I'm not coming up with C functions that work on arrays and not container classes, except for things like qsort() and bsearch(), and the STL has better ways to do such things. If you had specific examples, I could consider them.
C++ does need to support the old C libraries for compatibility purposes, but the tendency is to provide new techniques where warranted, and provide interfaces for the old functions when there isn't much of an improvement. For example, the Boost lexical_cast is an improvement over such functions as atoi() and strtol(), much as the standard C++ string is an improvement over the C way of doing things. (Sometimes this is subjective. While C++ streams have considerable advantages over the C I/O functions, there's times when I'd rather drop back to the C way of doing things. Some parts of the C++ standard library are excellent, and some parts, well, aren't.)

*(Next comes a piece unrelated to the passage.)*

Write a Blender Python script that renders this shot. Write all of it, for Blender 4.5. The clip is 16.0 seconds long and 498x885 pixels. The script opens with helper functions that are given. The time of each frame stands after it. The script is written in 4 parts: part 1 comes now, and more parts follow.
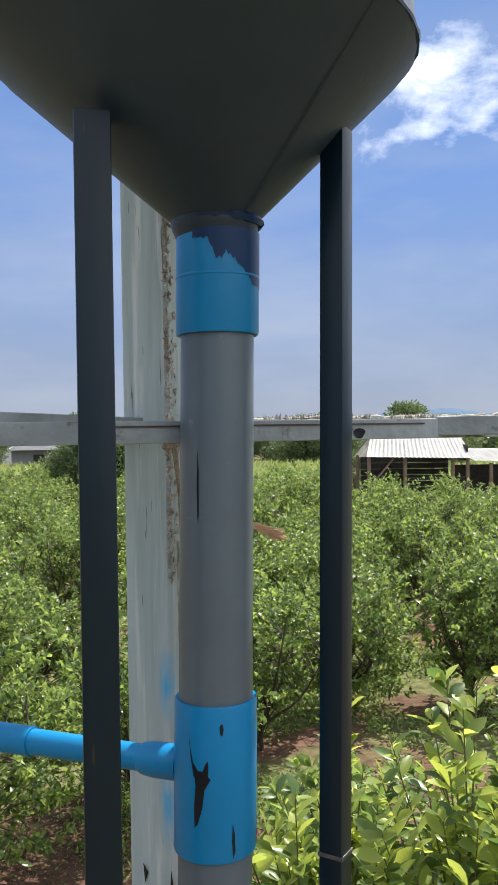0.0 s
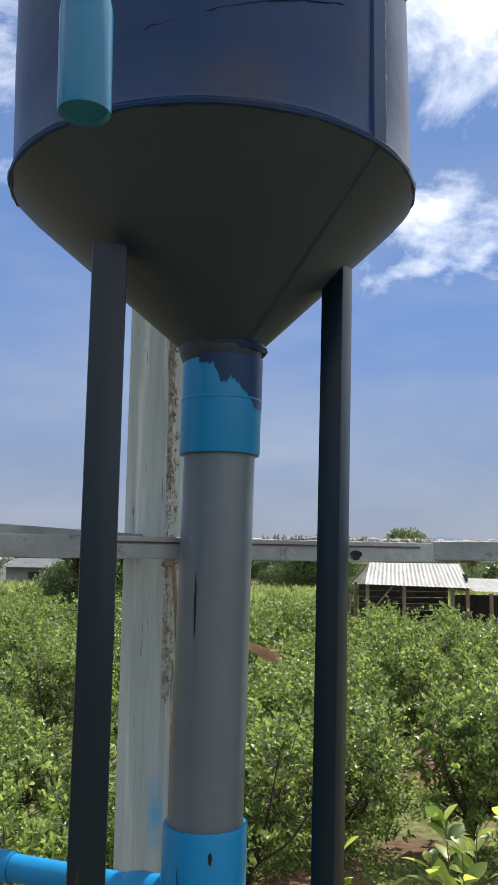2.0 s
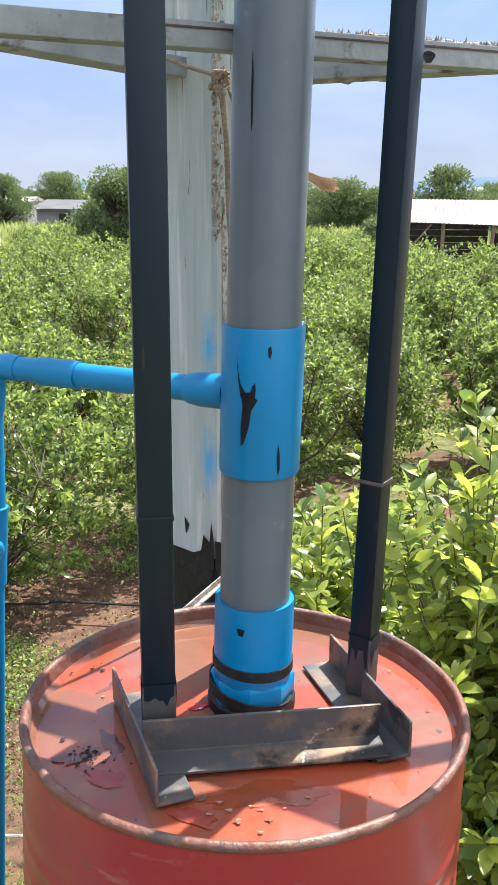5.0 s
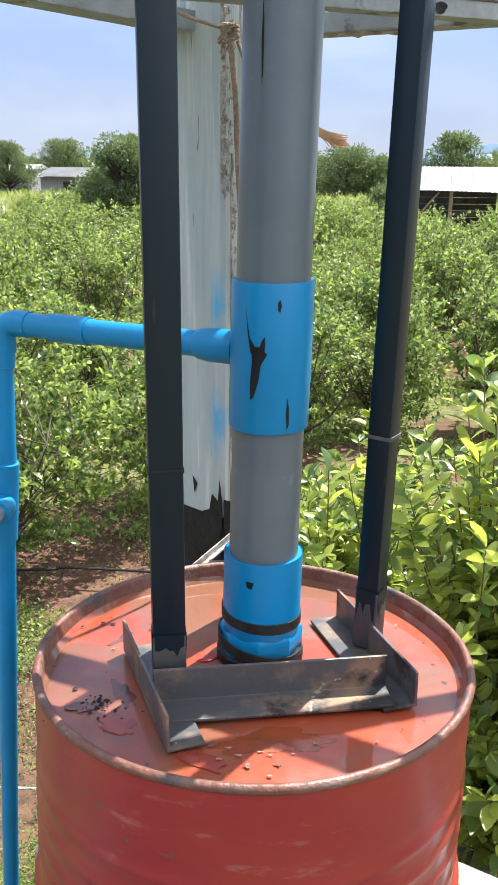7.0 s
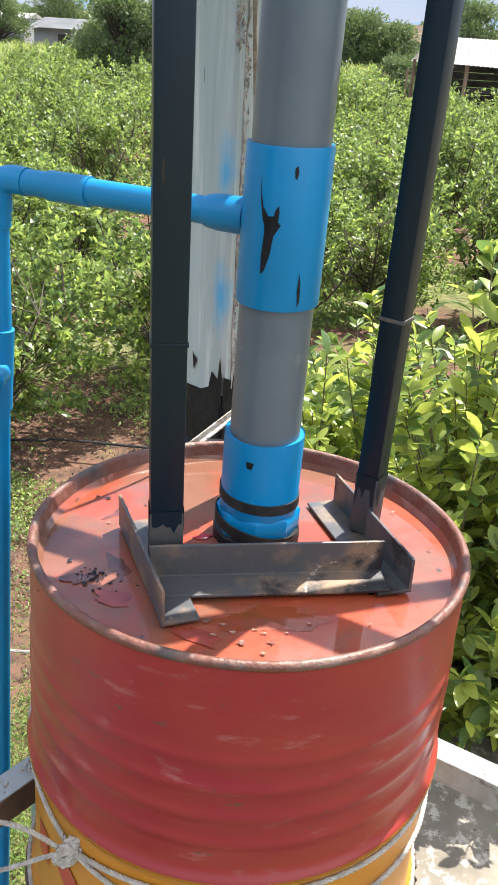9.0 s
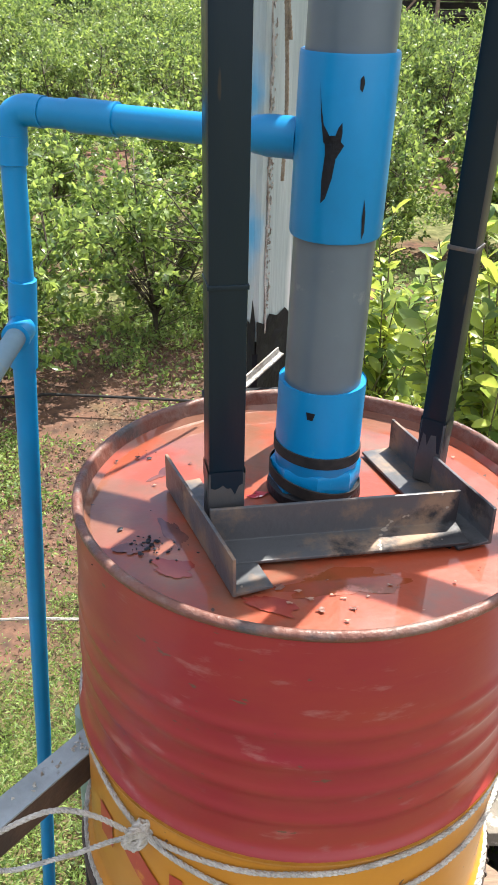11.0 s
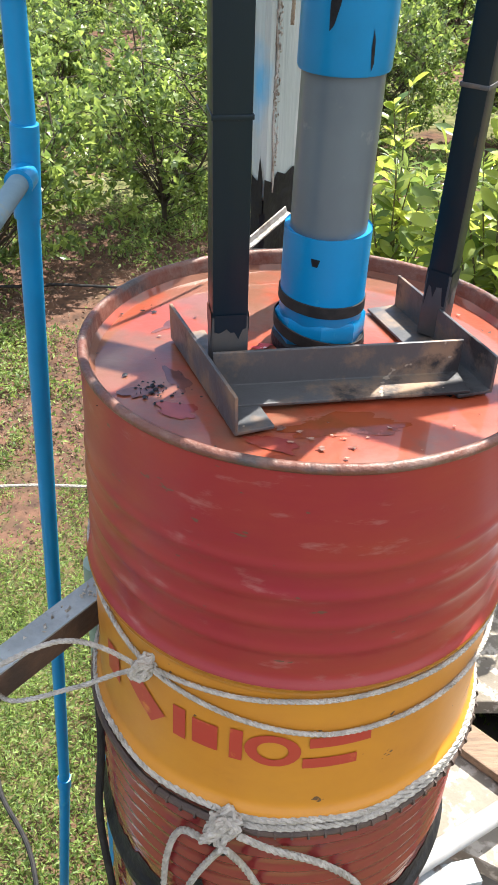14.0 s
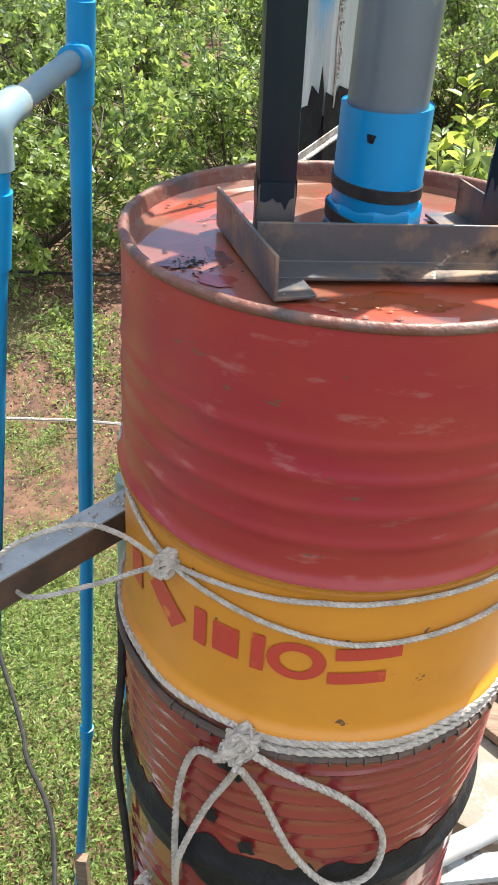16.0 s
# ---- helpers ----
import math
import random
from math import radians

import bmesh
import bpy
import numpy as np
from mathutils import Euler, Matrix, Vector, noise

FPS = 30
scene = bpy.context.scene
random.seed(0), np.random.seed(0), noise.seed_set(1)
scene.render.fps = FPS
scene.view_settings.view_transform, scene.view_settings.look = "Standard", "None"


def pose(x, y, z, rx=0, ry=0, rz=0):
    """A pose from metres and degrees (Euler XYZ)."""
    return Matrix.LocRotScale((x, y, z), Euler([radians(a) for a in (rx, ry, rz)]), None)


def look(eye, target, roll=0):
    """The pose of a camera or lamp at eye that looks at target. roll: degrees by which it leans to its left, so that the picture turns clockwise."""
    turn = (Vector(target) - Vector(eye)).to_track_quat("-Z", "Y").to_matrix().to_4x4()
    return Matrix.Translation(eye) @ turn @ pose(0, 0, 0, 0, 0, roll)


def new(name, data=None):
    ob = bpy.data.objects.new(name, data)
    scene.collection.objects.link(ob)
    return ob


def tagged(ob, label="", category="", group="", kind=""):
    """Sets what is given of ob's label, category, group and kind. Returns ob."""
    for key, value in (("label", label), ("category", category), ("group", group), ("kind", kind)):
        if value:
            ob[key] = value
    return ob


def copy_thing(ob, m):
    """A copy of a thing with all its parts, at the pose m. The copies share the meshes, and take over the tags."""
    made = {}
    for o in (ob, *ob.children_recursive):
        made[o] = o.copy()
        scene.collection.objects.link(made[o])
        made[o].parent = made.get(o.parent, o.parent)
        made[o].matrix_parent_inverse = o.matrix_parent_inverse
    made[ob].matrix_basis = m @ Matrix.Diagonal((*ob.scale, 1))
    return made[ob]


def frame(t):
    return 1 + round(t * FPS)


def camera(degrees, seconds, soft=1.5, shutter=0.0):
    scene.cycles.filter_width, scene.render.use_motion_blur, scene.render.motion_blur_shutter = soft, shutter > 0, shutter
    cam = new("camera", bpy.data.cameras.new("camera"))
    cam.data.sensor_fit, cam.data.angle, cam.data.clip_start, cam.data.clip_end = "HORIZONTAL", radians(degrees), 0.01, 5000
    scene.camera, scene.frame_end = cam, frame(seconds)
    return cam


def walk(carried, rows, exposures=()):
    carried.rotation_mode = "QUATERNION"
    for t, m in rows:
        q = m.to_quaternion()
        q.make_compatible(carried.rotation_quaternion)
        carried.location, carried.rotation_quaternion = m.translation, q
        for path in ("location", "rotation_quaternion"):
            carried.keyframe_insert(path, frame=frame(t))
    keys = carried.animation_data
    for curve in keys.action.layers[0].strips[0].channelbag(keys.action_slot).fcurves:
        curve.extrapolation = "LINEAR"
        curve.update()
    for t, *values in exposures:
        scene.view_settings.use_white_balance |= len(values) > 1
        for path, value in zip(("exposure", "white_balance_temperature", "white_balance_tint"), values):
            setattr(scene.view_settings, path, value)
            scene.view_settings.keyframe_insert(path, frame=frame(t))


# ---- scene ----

There are all sorts of ways to parse a number from a string, atoi can easily be used with a std::string via atoi(std.c_str()) if you really want, but atoi has a bad interface because there is no sure way to determine if an error occurred during parsing.
Here's one slightly more modern C++ way to get an int from a std::string:
std::istringstream tmpstream(str);
if (tmpstream >> intvar)
{
// ... success! ...
}
The tongue in cheek answer is: Because STL is a half-hearted attempt to show how powerful C++ templates could be. Before they got to each corner of the problem space, time was up.
There are two reasons: Creating an API takes time and effort. Create a good API takes a lot of time and a huge effort. Creating a great API takes an insane amount of time and an incredible effort. When the STL was created, OO was still pretty new to the C++ people. They didn't have the ideas how to make fluent and simple API. Today, we think iterators are so 1990 but at the time, people thought "Bloody hell, why would I need that? for (int i=0; i<...) has been good enough for three decades!"
So STL didn't became the great, fluent API. This isn't all C++ fault because you can make good APIs with C++. But it was the first attempt to do that and it shows. Before the API could mature, it was turned into a standard and all the ugly shortcomings were set into stone. And on top of this, there was all this legacy code and all the libraries which already could do everything, so the pressure wasn't really there.
To solve your misery, give up on STL and have a look at the successors: Try boost and maybe Qt. Yeah, Qt is a UI library but it also has a pretty good standard library.
Since C++11, you can use std::stoi. It is like atoi but for std::string.